Gli anfibi sono quegli animali che vivono sia nell’acqua che sulla terraferma, come rane e salamandre. Questi animali vivono una parte della loro vita in acqua e poi si stabiliscono sulla terraferma. Hanno sempre bisogno però di vivere vicino all’acqua: se portiamo una rana in un luogo arido, infatti, morirà presto.

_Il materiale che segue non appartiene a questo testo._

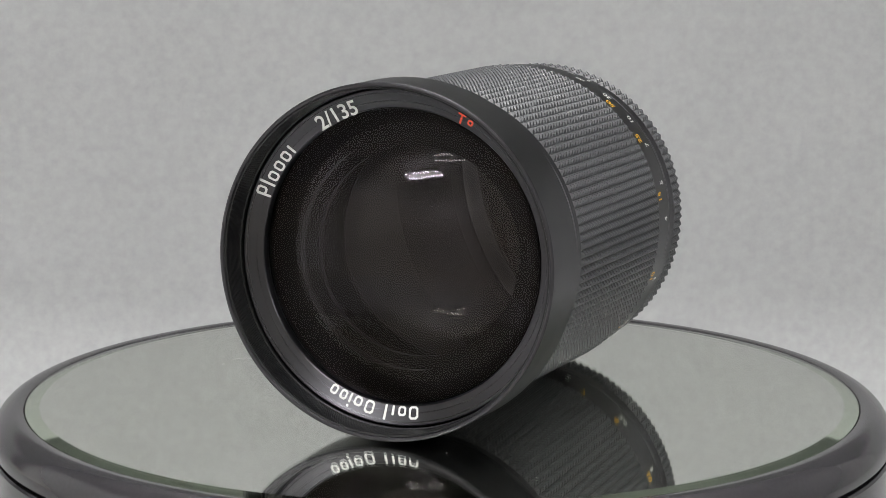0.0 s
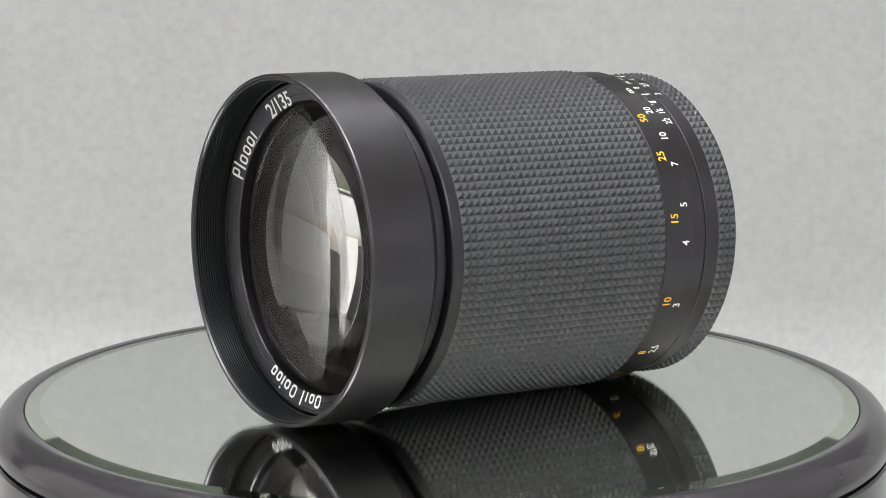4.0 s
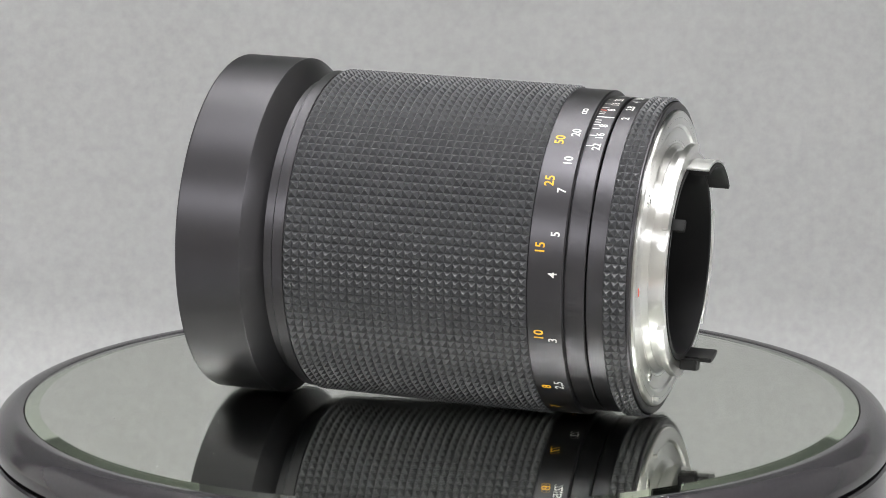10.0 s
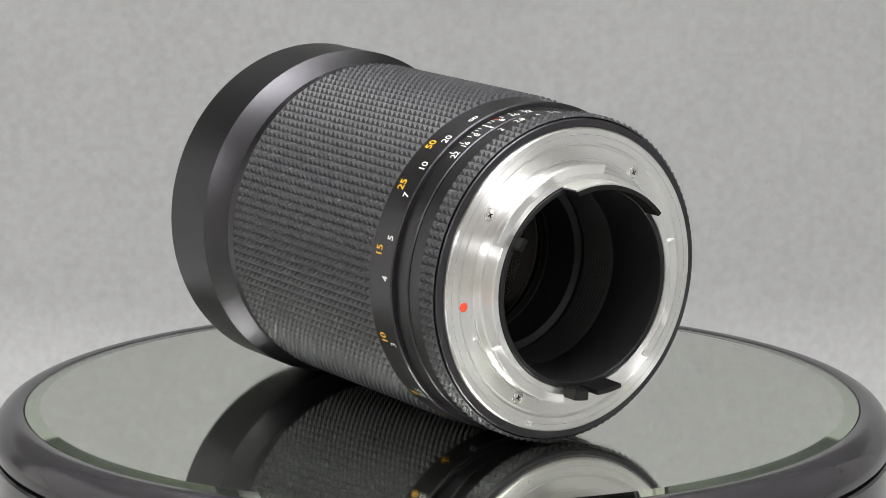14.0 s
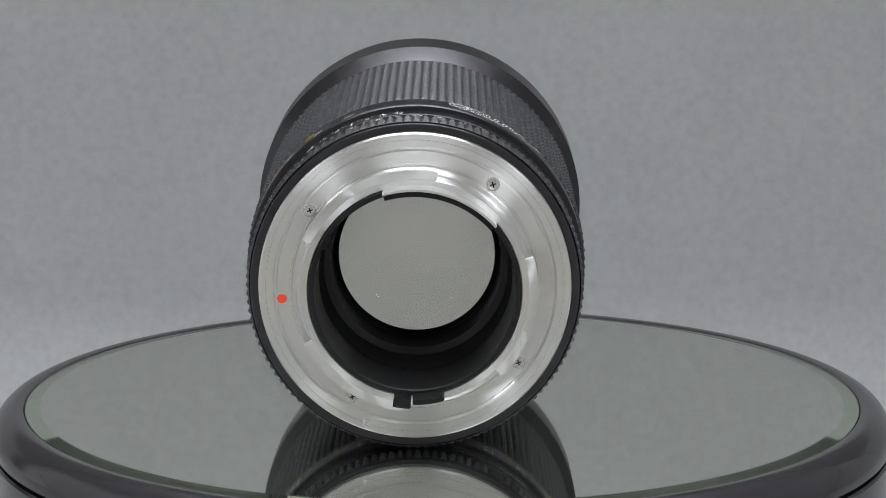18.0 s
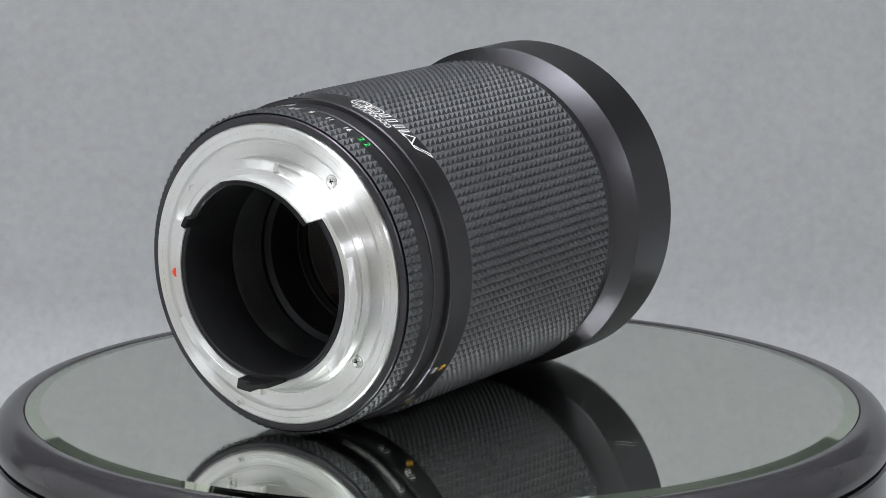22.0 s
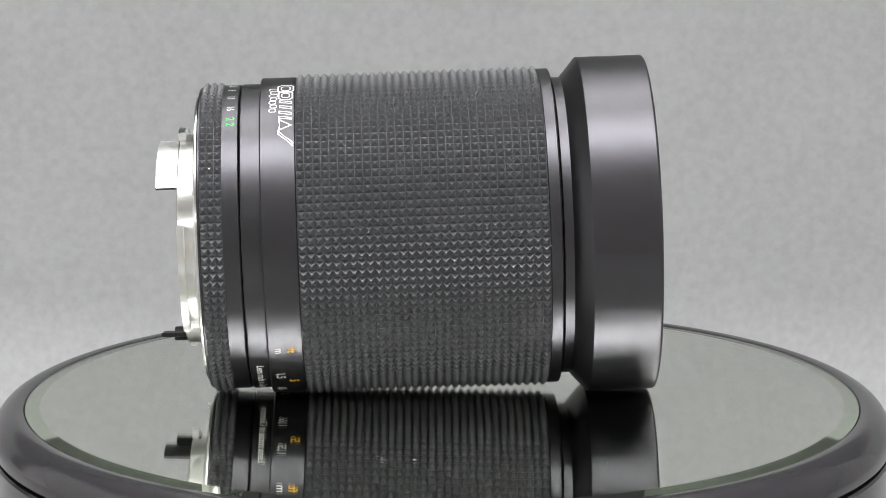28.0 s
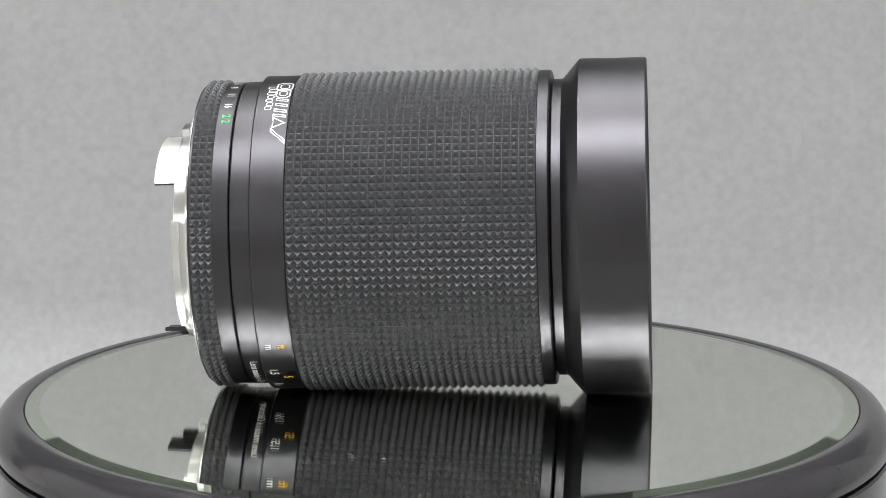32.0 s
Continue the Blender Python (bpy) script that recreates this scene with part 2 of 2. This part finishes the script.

Anche noi siamo anfibi, come le rane, anche se in un modo diverso. Noi viviamo nel nostro corpo e nello spirito, e per questo abbiamo bisogno sia di cibo carnale che di cibo spirituale, siamo carnali e spirituali insieme. C’è però una grande differenza tra noi e le rane: le rane cercano istintivamente l’acqua. È da lì che sono nate ed è lì che passano la maggior parte della loro vita e del loro tempo anche quando hanno finito di trasferirsi sulla terra e hanno perso le branchie. Tutto il ciclo della vita della rana gira intorno all’acqua. Noi, al contrario, potremmo vivere tutta la vita ignorando il fatto di essere degli anfibi, delle creature di carne e spirito e così, spesso, ci curiamo della nostra carne ma non del nostro spirito. Per questa ragione, anche quelli che sanno bene di essere fatti di carne e di spirito si trovano di fatto più a loro agio a trattare con la propria carne. Per questo, quindi, troviamo più facile il digiuno che il perdono.

Ritorniamo però al Vangelo di oggi. Noi preghiamo tutti i giorni con le parole del Padre nostro, che siano rimessi i nostri debiti “come anche noi li rimettiamo ai nostri debitori”. Forse non c’è commento migliore di questa parabola alle parole della preghiera. Il servo spietato della parabola è infatti un debitore che non rimette il debito. Questo ci mostra un fatto importante: è Dio, per primo, a rimettere il debito. Dio non aspetta che noi siamo degni di questa remissione. Semplicemente, rimette il nostro debito e ci lascia andare. Dio dà il perdono all’uomo senza attendere che sia stato lui, prima, a perdonare il suo fratello. Il “come noi li rimettiamo ai nostri debitori” non è una condizione, è la conseguenza del nostro credere realmente al perdono di Dio. Se infatti noi credessimo realmente al fatto che Dio, incarnandosi e morendo sulla Croce per noi, ci abbia dato il perdono, saremmo portati a ripetere spontaneamente questo gesto verso i nostri fratelli. “Gratuitamente avete ricevuto, gratuitamente date” (Mt 10, 8), dice il Signore. Ecco: se noi non diamo è perché non abbiamo apprezzato il dono di Dio, è perché non crediamo realmente di aver ricevuto qualcosa da Lui. Eppure Dio stesso si è fatto anfibio, come noi. Ha preso carne e si è fatto uomo e ha vissuto la nostra stessa vita nella carne, perché l’uomo potesse prendere spirito e farsi Dio vivendo nello Spirito.

Noi siamo abituati a trattare il nostro corpo e il nostro spirito come scompartimenti stagni, senza comunicazione. Il fine della vita spirituale, invece, è proprio di metterli in comunicazione. Non è solo la mia anima che deve salvarsi, devo salvarmi io, tutto intero. Per questo noi dobbiamo imparare a vivere la nostra condotta morale come una conseguenza della nostra fede, non come una serie di regole a cui bisogna obbedire. Non dobbiamo perdonare il nostro fratello perché Dio ci ordina di fare così: dobbiamo perdonarlo perché Dio, per primo, ha perdonato noi per l’opera del Figlio suo Unigenito a cui è l’onore e la gloria, col Padre e con il Santo Spirito. Amin.